その値引き手法とは、分割払いでスマートフォンを購入した後、1年と早期に返却することで実質的な支払額を大幅に引き下げるというもの。携帯各社は端末購入プログラムで返却されたスマートフォンを中古市場に売却することで残りの支払い分を補填しているが、中古市場では新しい端末ほど買取額が高くなるので、返却時期を短くすることで買取額を高く設定し、その分より大幅な値引きを実現している訳だ。

だがその買取予想額は、従来携帯電話会社が独自に決めていたため、買取予想額を高く見積もればその分値引き額を増やすことができた。
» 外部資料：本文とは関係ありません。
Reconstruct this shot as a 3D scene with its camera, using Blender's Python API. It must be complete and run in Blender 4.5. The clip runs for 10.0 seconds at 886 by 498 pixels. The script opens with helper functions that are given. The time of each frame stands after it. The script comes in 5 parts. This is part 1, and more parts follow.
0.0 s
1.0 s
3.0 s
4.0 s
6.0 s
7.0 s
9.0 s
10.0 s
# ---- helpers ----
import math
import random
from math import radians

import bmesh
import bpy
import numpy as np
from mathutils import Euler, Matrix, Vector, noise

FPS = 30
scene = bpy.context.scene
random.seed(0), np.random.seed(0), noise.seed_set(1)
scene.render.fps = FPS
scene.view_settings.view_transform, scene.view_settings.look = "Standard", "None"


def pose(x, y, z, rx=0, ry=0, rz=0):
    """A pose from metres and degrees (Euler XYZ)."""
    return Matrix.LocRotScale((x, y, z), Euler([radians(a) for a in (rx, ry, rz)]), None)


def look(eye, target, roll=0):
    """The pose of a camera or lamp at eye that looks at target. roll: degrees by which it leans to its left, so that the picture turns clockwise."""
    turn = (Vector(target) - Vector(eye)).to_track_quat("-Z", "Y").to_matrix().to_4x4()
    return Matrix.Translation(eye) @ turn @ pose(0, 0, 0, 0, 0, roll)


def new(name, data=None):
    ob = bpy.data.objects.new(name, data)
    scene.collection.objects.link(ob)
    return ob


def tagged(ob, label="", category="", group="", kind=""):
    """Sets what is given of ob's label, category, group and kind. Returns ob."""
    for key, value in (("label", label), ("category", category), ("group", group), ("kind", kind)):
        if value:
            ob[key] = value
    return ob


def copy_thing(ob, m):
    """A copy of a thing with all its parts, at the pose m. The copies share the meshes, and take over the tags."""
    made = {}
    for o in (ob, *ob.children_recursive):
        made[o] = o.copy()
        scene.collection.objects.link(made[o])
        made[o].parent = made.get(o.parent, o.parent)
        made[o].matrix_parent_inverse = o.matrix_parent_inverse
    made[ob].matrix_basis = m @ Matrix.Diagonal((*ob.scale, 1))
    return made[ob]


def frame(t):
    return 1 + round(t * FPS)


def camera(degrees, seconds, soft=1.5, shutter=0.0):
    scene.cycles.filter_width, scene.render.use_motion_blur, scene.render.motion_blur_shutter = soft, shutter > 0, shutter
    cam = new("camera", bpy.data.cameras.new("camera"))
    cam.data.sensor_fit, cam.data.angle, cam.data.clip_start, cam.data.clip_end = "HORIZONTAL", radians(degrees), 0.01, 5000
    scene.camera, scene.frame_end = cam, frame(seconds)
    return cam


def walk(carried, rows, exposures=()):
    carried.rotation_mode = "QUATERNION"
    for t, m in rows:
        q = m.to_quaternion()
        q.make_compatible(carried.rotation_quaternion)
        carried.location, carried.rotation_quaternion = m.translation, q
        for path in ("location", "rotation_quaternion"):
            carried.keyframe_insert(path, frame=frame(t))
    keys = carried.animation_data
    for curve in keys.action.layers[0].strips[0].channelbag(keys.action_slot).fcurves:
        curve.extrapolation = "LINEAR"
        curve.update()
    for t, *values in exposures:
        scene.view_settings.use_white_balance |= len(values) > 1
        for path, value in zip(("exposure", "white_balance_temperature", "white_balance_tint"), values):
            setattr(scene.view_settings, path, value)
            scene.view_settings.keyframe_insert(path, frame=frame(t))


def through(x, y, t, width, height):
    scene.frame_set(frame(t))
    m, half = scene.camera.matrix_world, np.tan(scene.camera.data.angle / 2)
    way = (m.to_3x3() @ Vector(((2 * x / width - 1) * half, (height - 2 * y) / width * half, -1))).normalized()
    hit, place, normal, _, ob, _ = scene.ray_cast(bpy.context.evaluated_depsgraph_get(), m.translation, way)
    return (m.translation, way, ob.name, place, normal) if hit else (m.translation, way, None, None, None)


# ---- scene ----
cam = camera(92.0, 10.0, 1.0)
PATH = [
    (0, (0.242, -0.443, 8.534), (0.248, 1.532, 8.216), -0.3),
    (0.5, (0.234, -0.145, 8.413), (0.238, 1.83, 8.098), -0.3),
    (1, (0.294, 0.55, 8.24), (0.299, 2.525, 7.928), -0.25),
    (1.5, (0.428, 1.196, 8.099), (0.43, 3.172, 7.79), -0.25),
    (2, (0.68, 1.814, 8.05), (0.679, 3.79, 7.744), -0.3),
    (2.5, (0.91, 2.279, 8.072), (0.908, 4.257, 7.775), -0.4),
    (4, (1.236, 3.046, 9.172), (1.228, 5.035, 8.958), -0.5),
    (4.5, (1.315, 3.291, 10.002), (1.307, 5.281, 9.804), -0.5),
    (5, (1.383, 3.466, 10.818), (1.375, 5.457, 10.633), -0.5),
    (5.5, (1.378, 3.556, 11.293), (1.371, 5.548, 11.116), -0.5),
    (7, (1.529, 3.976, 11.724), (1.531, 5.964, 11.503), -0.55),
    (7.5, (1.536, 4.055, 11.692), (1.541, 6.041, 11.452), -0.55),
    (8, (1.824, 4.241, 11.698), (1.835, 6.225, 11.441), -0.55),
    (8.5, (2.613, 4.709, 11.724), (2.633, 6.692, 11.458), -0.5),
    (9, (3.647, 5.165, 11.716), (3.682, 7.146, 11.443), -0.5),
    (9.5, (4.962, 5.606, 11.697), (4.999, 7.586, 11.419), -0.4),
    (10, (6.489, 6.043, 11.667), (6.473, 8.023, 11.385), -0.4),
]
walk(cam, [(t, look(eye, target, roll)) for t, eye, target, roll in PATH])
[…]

そのことを問題視した総務省が、今回のガイドライン改正で中古携帯ショップの団体、リユースモバイルジャパン(RMJ)の買取平均額を基に買取予想額を算出するという統一基準を設け、買取予想額のつり上げを阻止し大幅値引きを規制するに至った訳だ。

  • 総務省「競争ルールの検証に関するWG」第57回会合資料より。従来端末購入プログラムの買取予想額に統一した基準は設けられていなかったが、今回のガイドライン改正によりRMJの平均買取額を基準として算出することが求められるようになった

携帯ショップの次なる武器は「お試し割」か

それゆえ先のポスターは、2024年12月26日以降改正ガイドラインが適用され、端末購入プログラムを活用した大幅値引き手法を適用できなくなることを受け、スマートフォンを安く購入したい人達の駆け込み需要を狙ったものと見られている。実際、法改正をうたうポスターの周辺にはスマートフォンを「実質1円」で利用できるなど、値引き販売をアピールするポスターが貼られていることが多かった。

  • 電気通信事業法改正をうたうポスターの周辺に、スマートフォンの値引き販売に関するポスターが掲出される例も多い

なぜそれだけ、携帯電話ショップが値引き規制前の駆け込み需要獲得に力を入れるのかといえば、それが携帯電話ショップの評価、ひいては売り上げにつながるからだ。携帯電話ショップの大半は販売代理店が運営しており、販売代理店が売上を増やすには携帯電話会社に高く評価される必要がある。

なぜなら携帯電話ショップのビジネスは、携帯電話会社が求める携帯電話サービスなどの契約を多く獲得するほど、店舗の評価が上がり売り上げも増える仕組みだからだ。そして携帯電話ショップが契約を獲得する上で重要な武器となっているのが、消費者の興味をひきやすいスマートフォンの大幅値引き販売なのである。

だがその大幅値引き販売が規制されるとなれば、消費者の関心を惹き付けるのが難しくなり、契約も伸ばせなくなってしまう。それだけに規制強化前の駆け込み需要に照準を合わせ、法改正というインパクトのあるポスターで興味を惹き、スマートフォンの値引き販売による契約獲得へとつなげようとしたのではないだろうか。

だが当然のことながら、法改正がなされた後は大幅値引きができなくなり、契約獲得も難しくなってくる。そうした状況下で携帯電話ショップは2025年、何を契約獲得の武器にしていくのかというと、それは今回のガイドライン改正で解禁された「お試し割」になるのではないかと筆者は見ている。

お試し割については前回詳しく触れているが、要は携帯各社に対して1人当たり1回限り、2万2000円までの割引を6カ月間認めるというものになる。そして2024年は第175回で触れたように、SIM単体で契約することで2万2000円までのキャッシュバックが受けられる施策が多く展開され、携帯電話ショップが顧客を獲得する武器の1つとなっていた。

そうしたことを考えると、2025年はサブブランドや低価格プランなどで、SIMのみ契約にお試し割を取り入れて6ヵ月の割引をうたい、契約を獲得する施策が大幅に強化されるものと考えられる。ただSIMのみ契約に関しては、キャッシュバックを目当てに携帯電話会社を渡り歩く「ホッピング」と呼ばれる行為が問題視されているだけに、一連の施策がホッピングの加速につながる可能性も懸念されるところだ。